Problem description - Set the data down again, exactly as it reads, but without the pictures.

---- Supplied material

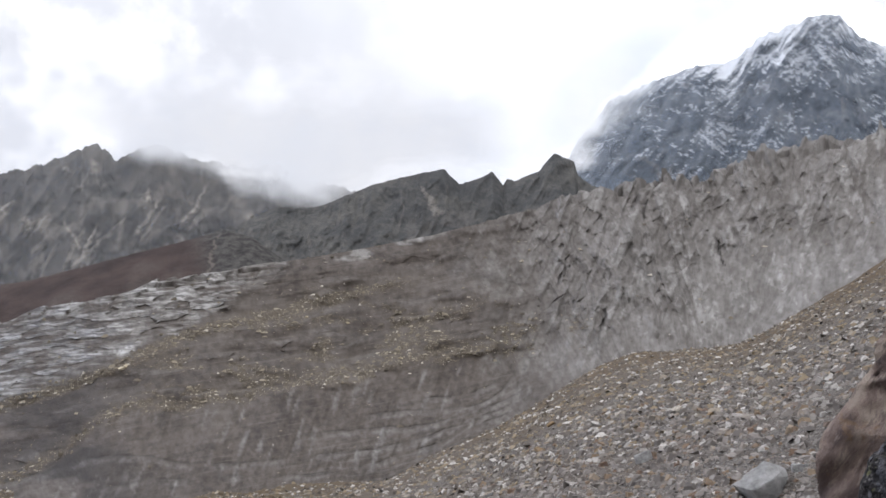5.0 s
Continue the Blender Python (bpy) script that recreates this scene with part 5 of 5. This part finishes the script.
STONES = [
    (31.8, -21.8, 4.1, "pale"), (-0.2, -10.4, 3.7, "grey"), (7.9, -5.7, 0.9, "pale"), (4.4, -5.3, 0.9, "pale"), (2.4, -5.6, 0.8, "ochre"), (6.6, -8.3, 1.3, "grey"), (14.2, -13.9, 1.4, "pale"),
    (14.5, -14.7, 1.0, "pale"), (12.6, -18.4, 1.5, "pale"), (0.1, -19.2, 2.6, "grey"), (-0.4, -16.9, 2.0, "dark"), (17.5, -23.3, 3.0, "ochre"), (-3.2, -11.5, 1.0, "pale"), (-3.3, -12.7, 1.1, "grey"),
    (26.2, -20.8, 1.9, "ochre"), (29.2, -21.5, 1.9, "grey"), (24.9, -15.2, 1.5, "grey"), (22.6, -14.8, 0.8, "pale"), (4.4, -12.7, 1.1, "ochre")]
STONES += [
    (2.2, -19.0, 2.2, "grey"), (-1.6, -14.0, 0.8, "ochre"), (63.7, -16.6, 1.9, "pale"), (65.7, -18.9, 3.7, "red"), (57.9, -17.1, 1.9, "dark"), (72.4, -21.3, 2.6, "grey"), (75.3, -9.7, 0.6, "pale"),
    (70.3, -10.1, 0.5, "pale"), (101.1, -13.3, 1.1, "pale"), (101.7, -13.2, 0.8, "dark"), (97.1, -11.1, 1.1, "pale"), (88.7, -17.4, 1.2, "pale"), (86.5, -18.3, 1.0, "pale"), (80.5, -18.3, 1.7, "pale"),
    (83.8, -16.7, 1.1, "grey"), (77.9, -17.1, 1.2, "ochre"), (87.1, -15.7, 1.1, "dark"), (81.7, -16.5, 1.5, "dark"), (73.0, -18.1, 1.1, "ochre")]
STONES += [
    (65.0, -11.3, 0.9, "pale"), (59.1, -20.6, 0.9, "pale"), (52.6, -18.4, 1.5, "grey"), (97.8, -14.5, 1.0, "red"), (95.4, -14.7, 1.0, "red"), (100.3, -16.5, 1.3, "dark"), (61.1, -21.3, 1.3, "red"),
    (68.3, -16.0, 0.9, "pale"), (71.3, -17.2, 0.9, "pale"), (48.9, -7.3, 0.6, "pale"), (53.4, -9.1, 0.7, "pale"), (59.9, -10.1, 0.7, "pale"), (57.4, -10.3, 0.6, "pale"), (38.7, -12.2, 1.3, "ochre"),
    (30.2, -13.3, 1.1, "grey"), (44.9, -15.2, 1.3, "grey"), (23.0, -15.1, 1.0, "pale"), (25.6, -15.4, 1.5, "grey")]
STONES += [
    (3.5, -17.5, 1.3, "grey"), (3.0, -18.0, 0.9, "grey"), (16.1, -21.3, 0.7, "pale"), (6.9, -22.8, 1.7, "pale"), (24.9, -20.9, 0.9, "pale"), (-2.3, -11.6, 0.9, "pale"),
    (-0.9, -12.0, 1.5, "dark"), (-3.8, -14.0, 1.7, "ochre"), (-1.5, -10.9, 1.1, "grey"), (13.9, -12.8, 1.2, "grey"), (16.3, -10.6, 0.9, "dark"), (22.6, -19.4, 1.1, "grey"),
    (-0.6, -20.7, 1.9, "dark"), (1.4, -21.9, 1.7, "grey"), (12.2, -6.3, 0.8, "ochre"), (13.0, -7.9, 1.0, "ochre"), (19.2, -19.8, 1.1, "grey"), (35.1, -21.8, 1.0, "pale"),
    (36.0, -12.8, 0.6, "grey"), (7.2, -16.0, 1.0, "pale"), (9.9, -9.8, 0.5, "pale"), (-2.4, -8.6, 1.1, "grey"), (6.1, -10.9, 0.6, "grey"), (27.0, -17.2, 0.8, "grey")]
STONES += [
    (63.2, -17.7, 0.7, "red"), (56.1, -19.1, 0.7, "pale"), (77.4, -17.3, 0.8, "pale"), (71.5, -17.9, 0.9, "pale"), (90.5, -16.4, 0.8, "pale"), (93.0, -16.3, 1.0, "red"),
    (99.2, -12.7, 0.7, "pale"), (103.0, -15.8, 0.9, "pale"), (75.0, -10.9, 1.1, "dark"), (71.7, -19.6, 1.0, "ochre"), (77.7, -20.6, 1.0, "pale"), (86.2, -19.6, 1.1, "pale"),
    (56.6, -14.6, 0.6, "ochre"), (94.1, -17.0, 1.0, "ochre"), (90.6, -18.1, 1.1, "dark"), (95.6, -19.1, 1.0, "pale"), (83.2, -19.2, 0.9, "ochre"), (81.0, -20.6, 1.0, "grey"),
    (58.9, -13.9, 0.6, "pale"), (65.7, -15.1, 0.7, "grey"), (54.6, -13.0, 0.7, "dark"), (75.5, -19.1, 1.0, "pale"), (97.7, -15.3, 0.8, "dark"), (103.7, -13.6, 0.7, "grey")]
STONES += [
    (48.5, -14.3, 1.0, "pale"), (35.6, -12.2, 1.0, "ochre"), (41.2, -13.9, 1.1, "dark"), (28.3, -11.3, 0.7, "grey"), (49.9, -13.2, 0.7, "pale"), (46.5, -14.4, 0.6, "pale"),
    (56.8, -12.3, 0.6, "grey"), (33.4, -13.8, 0.7, "grey"), (36.1, -15.4, 0.9, "dark"), (59.1, -10.9, 0.5, "pale"), (60.7, -12.8, 0.7, "ochre"), (52.2, -14.3, 0.7, "grey"),
    (27.1, -13.1, 0.8, "dark"), (51.9, -10.6, 0.6, "pale"), (61.9, -14.3, 0.7, "grey"), (72.8, -12.9, 0.5, "pale"), (67.0, -7.9, 0.5, "pale")]
made = {}
for k, (az, el, wide, look_name) in enumerate(STONES):
    material, name, label = STONE_LOOKS[look_name]
    r = float(reach(az, el)[0])
    shape = (look_name, k % 6)
    if shape not in made:
        made[shape] = stone_mesh(name, material, 50 + 7 * len(made), 0.58 + 0.08 * (k % 6))
    if wide > 3:
        label = {"pale": "large pale cream stone block on the scree", "grey": "large grey slab-sided boulder on the scree", "red": "long red-brown stone lying on the gravel crest", "ochre": "flat ochre-brown stone plate on the scree"}.get(look_name, label)
    ob = new(name, made[shape])
    size = r * math.radians(wide) * 1.05
    z = float(ground_surface(np.array([az]), np.array([r]))[0])
    x, y, _ = polar(np.array(az), np.array(r), np.array(0.0))
    ob.matrix_world = pose(x, y, z + size * 0.17, (k * 37) % 24 - 12, (k * 53) % 26 - 13, az + (k * 71) % 50 - 25) @ Matrix.Diagonal((size, size * (0.6 if look_name == "red" else 1), size * (0.55 if look_name == "red" else 1.15 if wide > 3 else 0.85), 1))
    tagged(ob, label, "stone", "single stones on the scree")

for k, (az, el, wide) in enumerate([(39.2, -2.0, 0.85), (39.8, -1.9, 0.35), (48.3, -7.2, 0.5), (50.2, -6.6, 0.45), (25.4, 0.6, 0.4), (21.9, -1.7, 0.4), (28.0, 1.0, 0.35), (44.0, -3.5, 0.4), (33.5, 0.5, 0.4)]):
    p, A, E = GLACIER_FACE
    i = np.unravel_index(np.argmin(np.hypot(A - az, E - el)), A.shape)
    place = Vector(p[i])
    size = place.length * math.radians(wide)
    ob = new("pale_block", stone_mesh("pale_block", MAT_OCHRE_BLOCK, 300 + k, 0.7))
    ob.matrix_world = Matrix.Translation(place) @ pose(0, 0, 0, 10, -8, 40 * k) @ Matrix.Diagonal((size, size, size * 0.8, 1))
    tagged(ob, "pale yellow rock block lying on the glacier rubble", "stone", "blocks on the glacier")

--------

Exercise result -
5.0 s
Continue the Blender Python (bpy) script that recreates this scene with part 5 of 5. This part finishes the script.
STONES = [
    (31.8, -21.8, 4.1, "pale"), (-0.2, -10.4, 3.7, "grey"), (7.9, -5.7, 0.9, "pale"), (4.4, -5.3, 0.9, "pale"), (2.4, -5.6, 0.8, "ochre"), (6.6, -8.3, 1.3, "grey"), (14.2, -13.9, 1.4, "pale"),
    (14.5, -14.7, 1.0, "pale"), (12.6, -18.4, 1.5, "pale"), (0.1, -19.2, 2.6, "grey"), (-0.4, -16.9, 2.0, "dark"), (17.5, -23.3, 3.0, "ochre"), (-3.2, -11.5, 1.0, "pale"), (-3.3, -12.7, 1.1, "grey"),
    (26.2, -20.8, 1.9, "ochre"), (29.2, -21.5, 1.9, "grey"), (24.9, -15.2, 1.5, "grey"), (22.6, -14.8, 0.8, "pale"), (4.4, -12.7, 1.1, "ochre")]
STONES += [
    (2.2, -19.0, 2.2, "grey"), (-1.6, -14.0, 0.8, "ochre"), (63.7, -16.6, 1.9, "pale"), (65.7, -18.9, 3.7, "red"), (57.9, -17.1, 1.9, "dark"), (72.4, -21.3, 2.6, "grey"), (75.3, -9.7, 0.6, "pale"),
    (70.3, -10.1, 0.5, "pale"), (101.1, -13.3, 1.1, "pale"), (101.7, -13.2, 0.8, "dark"), (97.1, -11.1, 1.1, "pale"), (88.7, -17.4, 1.2, "pale"), (86.5, -18.3, 1.0, "pale"), (80.5, -18.3, 1.7, "pale"),
    (83.8, -16.7, 1.1, "grey"), (77.9, -17.1, 1.2, "ochre"), (87.1, -15.7, 1.1, "dark"), (81.7, -16.5, 1.5, "dark"), (73.0, -18.1, 1.1, "ochre")]
STONES += [
    (65.0, -11.3, 0.9, "pale"), (59.1, -20.6, 0.9, "pale"), (52.6, -18.4, 1.5, "grey"), (97.8, -14.5, 1.0, "red"), (95.4, -14.7, 1.0, "red"), (100.3, -16.5, 1.3, "dark"), (61.1, -21.3, 1.3, "red"),
    (68.3, -16.0, 0.9, "pale"), (71.3, -17.2, 0.9, "pale"), (48.9, -7.3, 0.6, "pale"), (53.4, -9.1, 0.7, "pale"), (59.9, -10.1, 0.7, "pale"), (57.4, -10.3, 0.6, "pale"), (38.7, -12.2, 1.3, "ochre"),
    (30.2, -13.3, 1.1, "grey"), (44.9, -15.2, 1.3, "grey"), (23.0, -15.1, 1.0, "pale"), (25.6, -15.4, 1.5, "grey")]
STONES += [
    (3.5, -17.5, 1.3, "grey"), (3.0, -18.0, 0.9, "grey"), (16.1, -21.3, 0.7, "pale"), (6.9, -22.8, 1.7, "pale"), (24.9, -20.9, 0.9, "pale"), (-2.3, -11.6, 0.9, "pale"),
    (-0.9, -12.0, 1.5, "dark"), (-3.8, -14.0, 1.7, "ochre"), (-1.5, -10.9, 1.1, "grey"), (13.9, -12.8, 1.2, "grey"), (16.3, -10.6, 0.9, "dark"), (22.6, -19.4, 1.1, "grey"),
    (-0.6, -20.7, 1.9, "dark"), (1.4, -21.9, 1.7, "grey"), (12.2, -6.3, 0.8, "ochre"), (13.0, -7.9, 1.0, "ochre"), (19.2, -19.8, 1.1, "grey"), (35.1, -21.8, 1.0, "pale"),
    (36.0, -12.8, 0.6, "grey"), (7.2, -16.0, 1.0, "pale"), (9.9, -9.8, 0.5, "pale"), (-2.4, -8.6, 1.1, "grey"), (6.1, -10.9, 0.6, "grey"), (27.0, -17.2, 0.8, "grey")]
STONES += [
    (63.2, -17.7, 0.7, "red"), (56.1, -19.1, 0.7, "pale"), (77.4, -17.3, 0.8, "pale"), (71.5, -17.9, 0.9, "pale"), (90.5, -16.4, 0.8, "pale"), (93.0, -16.3, 1.0, "red"),
    (99.2, -12.7, 0.7, "pale"), (103.0, -15.8, 0.9, "pale"), (75.0, -10.9, 1.1, "dark"), (71.7, -19.6, 1.0, "ochre"), (77.7, -20.6, 1.0, "pale"), (86.2, -19.6, 1.1, "pale"),
    (56.6, -14.6, 0.6, "ochre"), (94.1, -17.0, 1.0, "ochre"), (90.6, -18.1, 1.1, "dark"), (95.6, -19.1, 1.0, "pale"), (83.2, -19.2, 0.9, "ochre"), (81.0, -20.6, 1.0, "grey"),
    (58.9, -13.9, 0.6, "pale"), (65.7, -15.1, 0.7, "grey"), (54.6, -13.0, 0.7, "dark"), (75.5, -19.1, 1.0, "pale"), (97.7, -15.3, 0.8, "dark"), (103.7, -13.6, 0.7, "grey")]
STONES += [
    (48.5, -14.3, 1.0, "pale"), (35.6, -12.2, 1.0, "ochre"), (41.2, -13.9, 1.1, "dark"), (28.3, -11.3, 0.7, "grey"), (49.9, -13.2, 0.7, "pale"), (46.5, -14.4, 0.6, "pale"),
    (56.8, -12.3, 0.6, "grey"), (33.4, -13.8, 0.7, "grey"), (36.1, -15.4, 0.9, "dark"), (59.1, -10.9, 0.5, "pale"), (60.7, -12.8, 0.7, "ochre"), (52.2, -14.3, 0.7, "grey"),
    (27.1, -13.1, 0.8, "dark"), (51.9, -10.6, 0.6, "pale"), (61.9, -14.3, 0.7, "grey"), (72.8, -12.9, 0.5, "pale"), (67.0, -7.9, 0.5, "pale")]
made = {}
for k, (az, el, wide, look_name) in enumerate(STONES):
    material, name, label = STONE_LOOKS[look_name]
    r = float(reach(az, el)[0])
    shape = (look_name, k % 6)
    if shape not in made:
        made[shape] = stone_mesh(name, material, 50 + 7 * len(made), 0.58 + 0.08 * (k % 6))
    if wide > 3:
        label = {"pale": "large pale cream stone block on the scree", "grey": "large grey slab-sided boulder on the scree", "red": "long red-brown stone lying on the gravel crest", "ochre": "flat ochre-brown stone plate on the scree"}.get(look_name, label)
    ob = new(name, made[shape])
    size = r * math.radians(wide) * 1.05
    z = float(ground_surface(np.array([az]), np.array([r]))[0])
    x, y, _ = polar(np.array(az), np.array(r), np.array(0.0))
    ob.matrix_world = pose(x, y, z + size * 0.17, (k * 37) % 24 - 12, (k * 53) % 26 - 13, az + (k * 71) % 50 - 25) @ Matrix.Diagonal((size, size * (0.6 if look_name == "red" else 1), size * (0.55 if look_name == "red" else 1.15 if wide > 3 else 0.85), 1))
    tagged(ob, label, "stone", "single stones on the scree")

for k, (az, el, wide) in enumerate([(39.2, -2.0, 0.85), (39.8, -1.9, 0.35), (48.3, -7.2, 0.5), (50.2, -6.6, 0.45), (25.4, 0.6, 0.4), (21.9, -1.7, 0.4), (28.0, 1.0, 0.35), (44.0, -3.5, 0.4), (33.5, 0.5, 0.4)]):
    p, A, E = GLACIER_FACE
    i = np.unravel_index(np.argmin(np.hypot(A - az, E - el)), A.shape)
    place = Vector(p[i])
    size = place.length * math.radians(wide)
    ob = new("pale_block", stone_mesh("pale_block", MAT_OCHRE_BLOCK, 300 + k, 0.7))
    ob.matrix_world = Matrix.Translation(place) @ pose(0, 0, 0, 10, -8, 40 * k) @ Matrix.Diagonal((size, size, size * 0.8, 1))
    tagged(ob, "pale yellow rock block lying on the glacier rubble", "stone", "blocks on the glacier")